Collected data =
• • • •
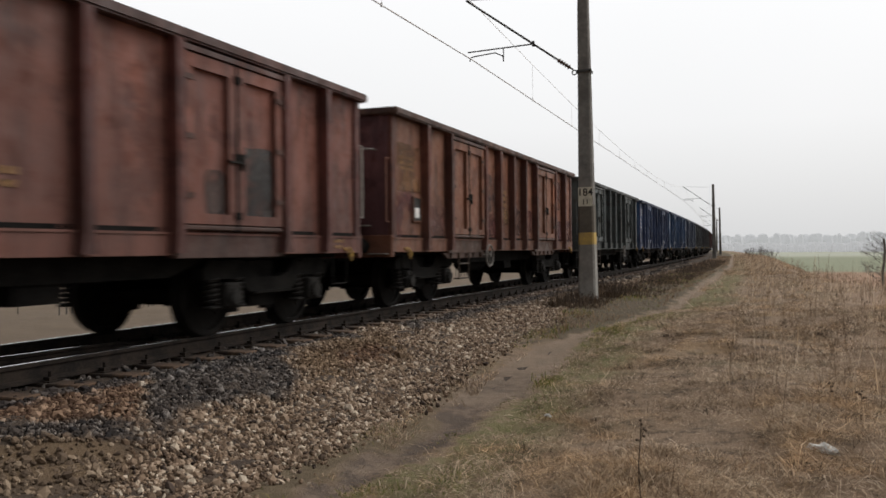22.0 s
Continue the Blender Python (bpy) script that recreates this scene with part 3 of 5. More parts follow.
def build_mast(s, o, top, lean, marked, base):
    """A tapering square concrete mast with its cantilever, insulators and steady arm over the track."""
    mast = tagged(new("catenary_mast"), "weathered grey concrete catenary mast with painted bands" if marked else "distant concrete catenary mast", "mast", "masts along the line")
    mast.matrix_basis = rail_pose(s, o) @ pose(0, 0, 0, 0, lean, 0)

    def shaft(z0, z1, grow=0.0):
        bm = bmesh.new()
        loops = []
        for z in (z0, z1):
            h = mast_width(z) / 2 + grow
            c = h * 0.22
            loops.append([bm.verts.new((x, y, z)) for x, y in ((-h + c, -h), (h - c, -h), (h, -h + c), (h, h - c), (h - c, h), (-h + c, h), (-h, h - c), (-h, -h + c))])
        bm.faces.new(loops[0][::-1]), bm.faces.new(loops[1])
        for i in range(8):
            bm.faces.new((loops[0][i], loops[0][(i + 1) % 8], loops[1][(i + 1) % 8], loops[1][i]))
        return bm

    part("shaft", shaft(base - 0.5, top), CONCRETE_DARK, mast)
    if marked:
        part("dark_band", shaft(1.35, 2.02, 0.003), BAND_DARK, mast, "brown painted band")
        part("pale_foot", shaft(base - 0.5, 1.06, 0.003), CONCRETE, mast, "paler bare concrete foot")
        part("yellow_band", shaft(1.06, 1.35, 0.003), BAND_YELLOW, mast, "faded yellow painted band")
        h = mast_width(2.3) / 2
        bm = bmesh.new()
        box(bm, -h + 0.005, h - 0.005, -h - 0.012, -h - 0.004, 1.98, 2.44)
        plate_ob = part("number_plate", bm, PLATE_CREAM, mast, "cream plate with black figures")
        text_part("figures", "184", 0.25, pose(0, -h - 0.0125, 2.31, 90, 0, 0), BLACK_MARK, plate_ob)
        text_part("figures", "11", 0.17, pose(0, -h - 0.0125, 2.08, 90, 0, 0), BLACK_MARK, plate_ob)
    # cantilever: inclined tube from the mast up over the track
    foot_z, tip_o, tip_z = 5.25, -o - 0.2, 7.35
    h = mast_width(foot_z) / 2
    bm = bmesh.new()
    box(bm, -h - 0.02, h + 0.06, -h - 0.03, -h - 0.005, foot_z - 0.035, foot_z + 0.025)
    box(bm, -h - 0.03, -h - 0.005, -h - 0.03, h + 0.03, foot_z - 0.035, foot_z + 0.025)
    box(bm, h + 0.005, h + 0.03, -h - 0.03, h + 0.03, foot_z - 0.035, foot_z + 0.025)
    part("clamp", bm, IRON, mast)
    start = Vector((-h - 0.03, -0.02, foot_z))
    bm = bmesh.new()
    ring(bm, start + Vector((-0.07, 0, 0)), (0, 1, 0), 0.055, 0.015, 12, 5)
    part("hinge_ring", bm, IRON, mast)
    along = (Vector((tip_o, 0, tip_z)) - start).normalized()
    bm = bmesh.new()
    tube(bm, start + along * 0.12, start + along * 0.66, 0.022, 8)
    for i in range(5):
        c = start + along * (0.24 + 0.075 * i)
        tube(bm, c, c + along * 0.035, 0.062, 10, 0.040)
    part("insulator", bm, GLAZE, mast, "brown ribbed insulator", True)
    bm = bmesh.new()
    tube(bm, start + along * 0.62, Vector((tip_o, 0, tip_z)), 0.026, 8)
    part("cantilever_tube", bm, IRON, mast)
    bm = bmesh.new()
    tube(bm, (tip_o, 0, tip_z), (-h, 0, min(top - 0.1, 7.15)), 0.008, 6)
    part("tie_rod", bm, IRON, mast)
    # registration tube and curved steady arm
    k = start + along * 1.35
    end = Vector((-o - 0.18, 0, 6.02))
    bm = bmesh.new()
    tube(bm, k, end, 0.018, 8)
    tube(bm, k + Vector((0, 0, -0.06)), k + Vector((0, 0, 0.07)), 0.035, 8)
    part("registration_tube", bm, IRON, mast)
    drop = k.lerp(end, 0.45)
    bm = bmesh.new()
    pipe(bm, (drop, drop + Vector((0, 0, -0.34)), drop + Vector((-0.02, 0, -0.2)), drop + Vector((-0.22, 0, -0.10)), Vector((-o - 0.02, 0, 5.90)),
              Vector((-o - 0.12, 0, 5.87)), Vector((-o - 0.13, 0, 5.78))), 0.016)
    part("steady_arm", bm, IRON, mast)
    return mast


MASTS = ((20.1, 2.80, 7.5, -0.55, True, -0.3), (90.5, 2.80, 7.45, -0.6, False, -0.3), (141.0, 2.82, 7.3, -0.6, False, -0.3), (206, 2.8, 7.4, 0, False, -0.3))
for row in MASTS:
    build_mast(*row)


def build_wires():
    supports = [-45.0, 20.1, 90.5, 141.0, 206.0, 270.0]
    for name, label, shift in (("contact_wire", "worn copper contact wire over the track", -0.110), ("contact_wire", "worn copper contact wire over the track", -0.090)):
        bm = bmesh.new()
        pts = []
        for a, b in zip(supports, supports[1:]):
            for i in range(6):
                q = i / 6
                pts.append(rail_point(a + (b - a) * q, shift, 5.78 - 0.17 * 4 * q * (1 - q)))
        pipe(bm, pts, 0.0085, 5)
        whole(name, bm, COPPER, label, "wire", group="overhead wires")
    bm = bmesh.new()
    pts, drops = [], []
    for a, b in zip(supports, supports[1:]):
        n = 12
        for i in range(n):
            q = i / n
            z = 7.25 - 1.28 * 4 * q * (1 - q)
            pts.append(rail_point(a + (b - a) * q, -0.1, z))
            if i:
                drops.append((a + (b - a) * q, z, 5.78 - 0.17 * 4 * q * (1 - q)))
    pipe(bm, pts, 0.008, 5)
    wire = whole("messenger_wire", bm, COPPER, "sagging carrier wire above the contact wires", "wire", group="overhead wires")
    for s, z, zc in drops:
        bm = bmesh.new()
        p0, p1 = rail_point(s, -0.1, z), rail_point(s, -0.1, zc)
        tube(bm, p0, p1, 0.004, 4)
        tube(bm, p1 + Vector((0, 0, 0.05)), p1 + Vector((0, 0, -0.03)), 0.022, 6)
        part("dropper", bm, COPPER, wire)


build_wires()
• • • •
Stated problem =
Every line from the top of the material above through the line with "mast.matrix_basis = rail_pose(s, o)" should be duplicated exactly, please; leave out the pictures.

Solution to this exercise =
22.0 s
Continue the Blender Python (bpy) script that recreates this scene with part 3 of 5. More parts follow.
def build_mast(s, o, top, lean, marked, base):
    """A tapering square concrete mast with its cantilever, insulators and steady arm over the track."""
    mast = tagged(new("catenary_mast"), "weathered grey concrete catenary mast with painted bands" if marked else "distant concrete catenary mast", "mast", "masts along the line")
    mast.matrix_basis = rail_pose(s, o) @ pose(0, 0, 0, 0, lean, 0)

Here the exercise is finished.